Copper prices tumbled on Thursday to their lowest in 8 months as traders worried that a slowing global economy would require less metal.
With inflation surging and interest rates rising, growth fears also pushed down oil prices and stock markets hit a one-and-a-half-year low.
The dollar, meanwhile, reached a new 20-year high against a basket of major rivals, making dollar-priced metals costlier for buyers with other currencies.
The yuan fell to its weakest against the dollar since September 2020, making metals costlier in China.
Copper for delivery in July fell 2.6% from Wednesday’s settlement price, touching $4.10 per pound ($9,020 per tonne) midday Thursday on the Comex market in New York, the lowest since September.
Click here for an interactive chart of copper prices
“Demand hopes have given way to demand concerns,” said Commerzbank analyst Daniel Briesemann.
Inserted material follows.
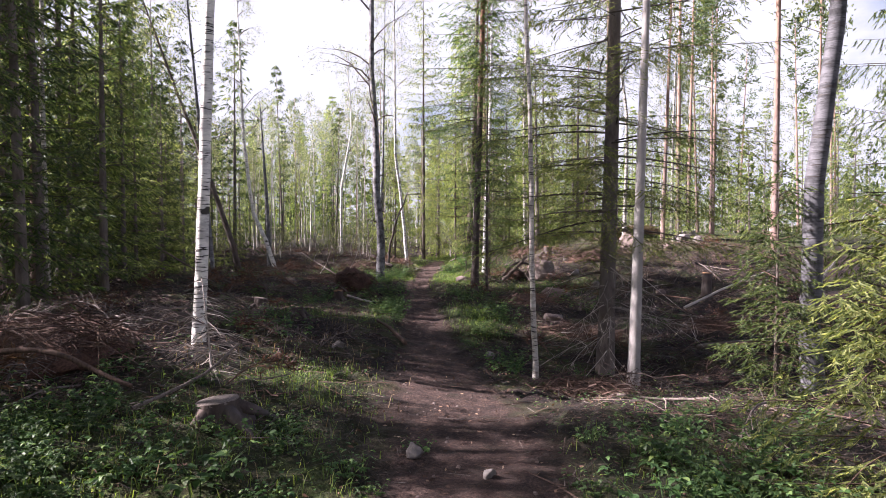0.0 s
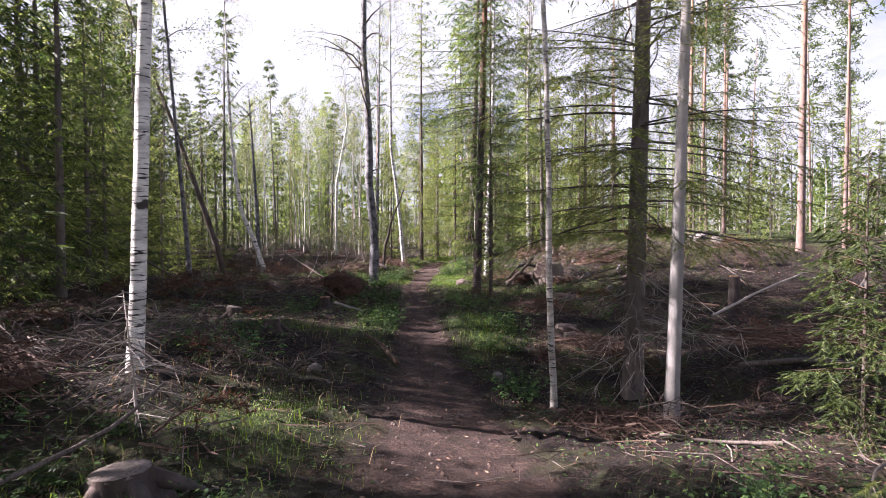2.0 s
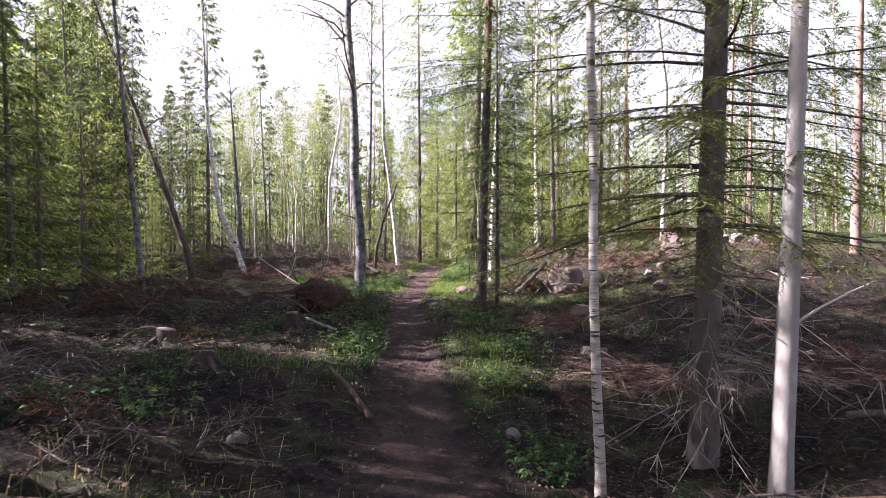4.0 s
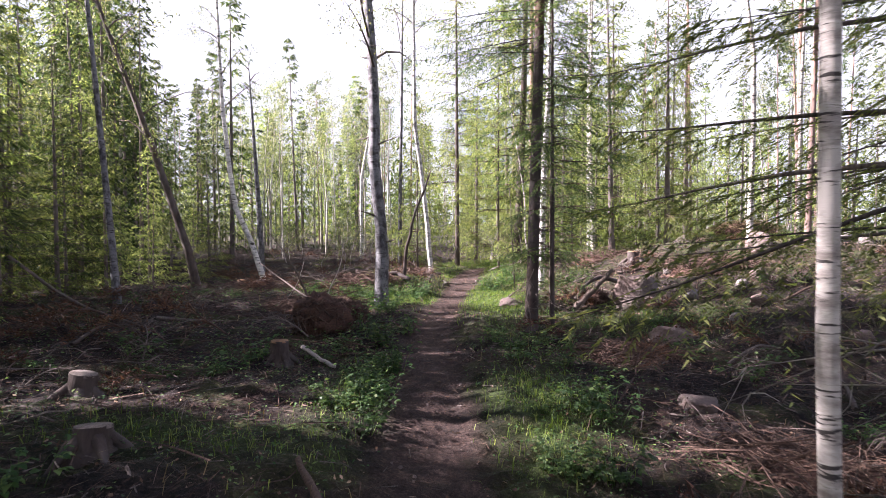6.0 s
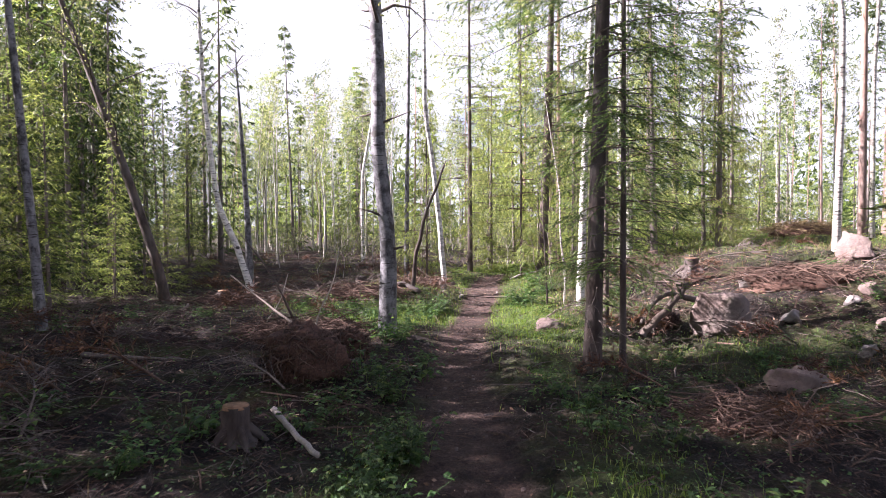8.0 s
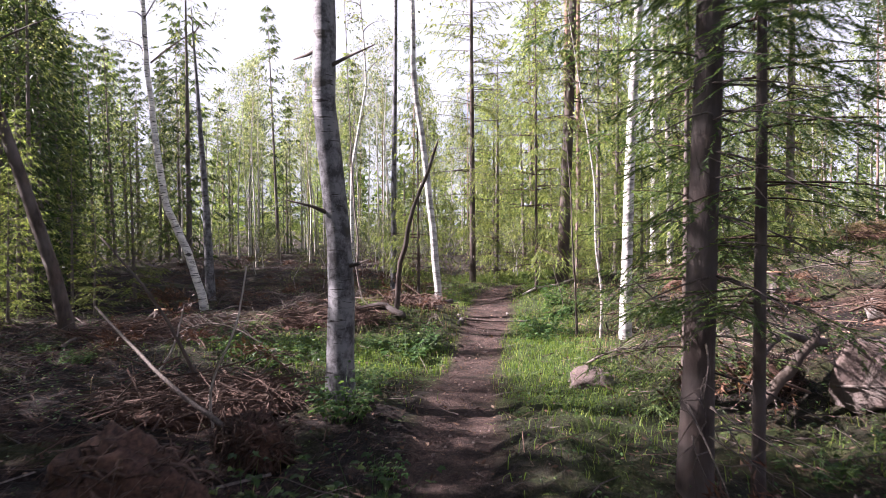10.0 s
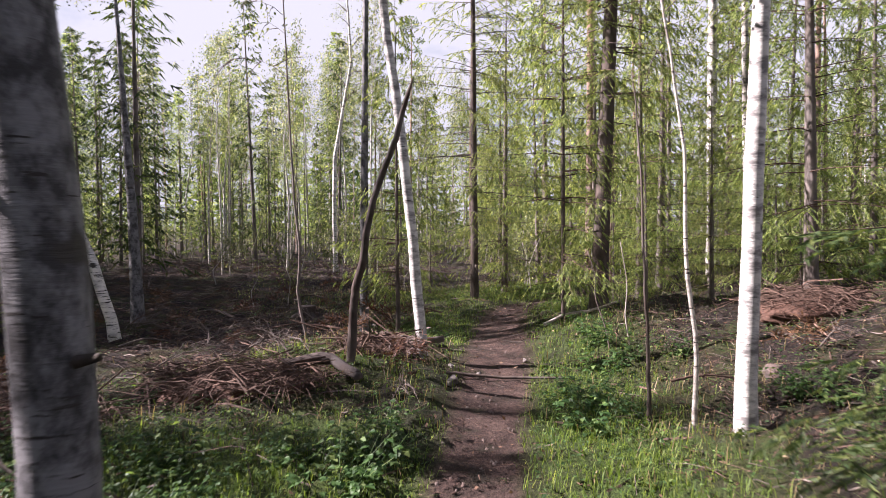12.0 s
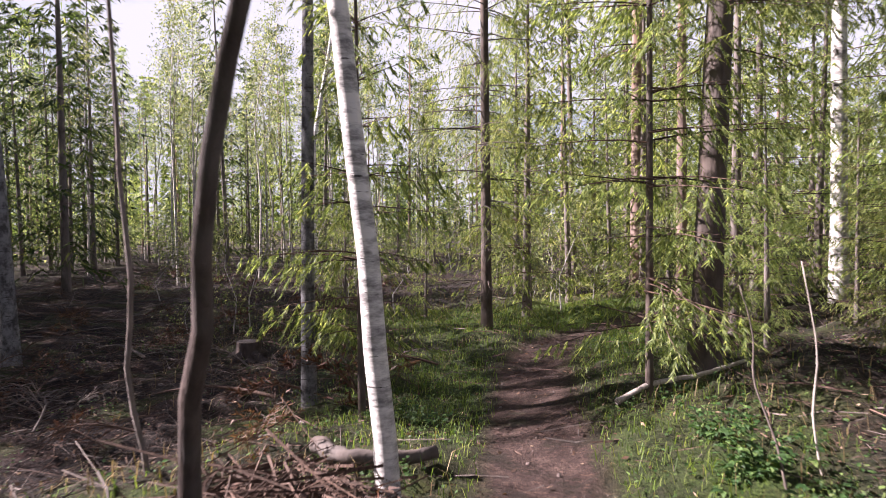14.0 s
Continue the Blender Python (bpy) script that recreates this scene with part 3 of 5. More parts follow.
def pine(seed, height, radius, low, reach, detail=1, count=1500, label="", bends=(), tuft=0.2):
    """A pine: bare trunk, orange above, with a loose crown of needle tufts."""
    rng = np.random.default_rng(seed)
    trunk, wood, green = Bag(), Bag(), Bag()
    p, r = stem(height, radius, bends, 12, 0.8)
    trunk.tube(p, r, 12 if detail > 1 else 7, rough=0.03, rng=rng)
    limbs = 26
    for i in range(limbs):
        f = (i + rng.uniform(0, 1)) / limbs
        z = low + (height - low) * f
        h = rng.uniform(0, 2 * np.pi)
        length = reach * (1 - 0.6 * f) * rng.uniform(0.4, 1.1)
        s = np.linspace(0, 1, 5)
        out = np.array([math.cos(h), math.sin(h), 0.0])
        line = on_stem(p, z) + length * (s[:, None] * out + (rng.uniform(-0.1, 0.5) * s + 0.15 * s ** 2)[:, None] * np.array([0, 0, 1.0]))
        line += np.cumsum(rng.normal(size=(5, 3)) * 0.04 * length, 0)
        wood.tube(line, radius * 0.2 * (1.08 - s), 4, False)
        k = count // limbs
        t = rng.uniform(0.35, 1.05, k)
        c = np.stack([np.interp(t, s, line[:, a]) for a in range(3)], 1) + rng.normal(size=(k, 3)) * 0.16
        d = unit(rng.normal(size=(k, 3)) + out * 0.6 + np.array([0, 0, 0.5])) * tuft * rng.uniform(0.6, 1.2, (k, 1))
        w = unit(np.cross(d, rng.normal(size=(k, 3)))) * tuft * 0.28
        green.blades(c, d, w)
    z = low * 0.35
    while z < low:
        q = on_stem(p, z)
        h = rng.uniform(0, 2 * np.pi)
        e = q + np.array([math.cos(h), math.sin(h), rng.uniform(-0.3, 0.2)]) * rng.uniform(0.3, 1.0)
        wood.tube(np.array([q, (q + e) / 2, e]), [0.014, 0.01, 0.004], 3, False)
        z += rng.uniform(0.3, 0.9)
    top = thing("pine", label or "tall pine with orange upper bark and sparse crown", "tree")
    part("trunk", trunk.mesh("pine_trunk", PINE_BARK), top, "brown bark turning orange above")
    part("branching", wood.mesh("pine_limbs", DARK_BARK), top)["kind"] = "stuff"
    part("crown", green.mesh("pine_crown", PINE_NEEDLES, False), top, "grey-green needle tufts")
    return top


def stand(ob, x, y, turn=0.0, sink=0.05):
    ob.matrix_basis = Matrix.Translation((x, y, at(x, y, sink))) @ Matrix.Rotation(turn, 4, "Z")
    return ob


def again(ob, x, y, turn, size, sink=0.05, lean=(0.0, 0.0)):
    m = Matrix.Translation((x, y, at(x, y, sink))) @ Euler((lean[0], lean[1], turn)).to_matrix().to_4x4() @ Matrix.Diagonal((size[0], size[0], size[1], 1))
    return copy_thing(ob, m)


def away(px, py, keep):
    """Boughs of a tree at (px, py) that stay clear of the flight line x = -0.3."""
    def test(h, z, length):
        tip = px + math.cos(h) * length
        return z > 4.2 or (tip > keep if px > 0 else tip < keep)
    return test


# the trees that the path passes
stand(birch(11, 15, 0.085, 5.5, 1.6, 2, BIRCH, ((1.9, 0.10, 0), (4.0, 0.17, 0), (9, 0.5, 0.1)), label="white birch with black scars beside a brush pile", limbs=14), -3.23, 8.99)
# the large spruce takes the lightened needles so its boughs look sunlit
stand(spruce(12, 17, 0.15, 2.9, 2.55, 3, SPRUCE_BARK, NEEDLES_YOUNG_LIT, bare_low=3.2, whorl=0.34, label="large grey-barked spruce with dead lower twigs and green boughs", bends=((6, 0.12, 0), (17, 0.3, 0)), clear=away(2.9, 12.1, 0.75), long=((204, 2.75, 2.65, 0.05, 0.42), (176, 3.2, 2.1, 0.12, 0.25), (160, 3.7, 2.3, 0.15, 0.3), (190, 4.3, 2.4, 0.1, 0.3), (148, 2.9, 2.5, 0.1, 0.3), (214, 4.6, 2.2, 0.2, 0.3), (20, 3.0, 2.4, 0.05, 0.2), (-10, 3.9, 2.6, -0.1, 0.15), (-35, 2.6, 2.2, 0.0, 0.2)), dead=30), 2.88, 12.13)
stand(spruce(13, 12, 0.098, 1.2, 7.5, 1, GREY_BARK, label="smooth grey dead spruce trunk with peeled reddish foot", bends=((6, 0.15, 0),), name="dead_spruce"), 2.96, 10.6)
stand(birch(14, 13, 0.046, 6.5, 1.3, 2, BIRCH_THIN, ((2.0, -0.08, 0), (4.5, -0.12, 0), (9, -0.3, 0.3)), label="thin pale birch with peeling bark at the path edge", limbs=10), 1.46, 10.68)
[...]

Covid lockdowns in China, the war in Ukraine, and aggressive interest rate rises were all hurting the outlook for the economy and metals demand, he said, but added that the sell-off was likely overdone in the short term.
Sunac China became the latest Chinese property developer to default on a bond payment, adding to a wave of defaults in the sector.
A senior Chinese official said the country is eyeing new incremental policies to prop up growth and will take steps when necessary.
“Hedge funds are turning increasingly bearish on the copper market amid mounting evidence that global manufacturing activity is starting to stall,” wrote Reuters columnist Andy Home.
“Bears now outnumber bulls on the CME copper contract for the first time since May 2020, when the copper price was just starting to recover from the first wave of covid-19 lockdowns.”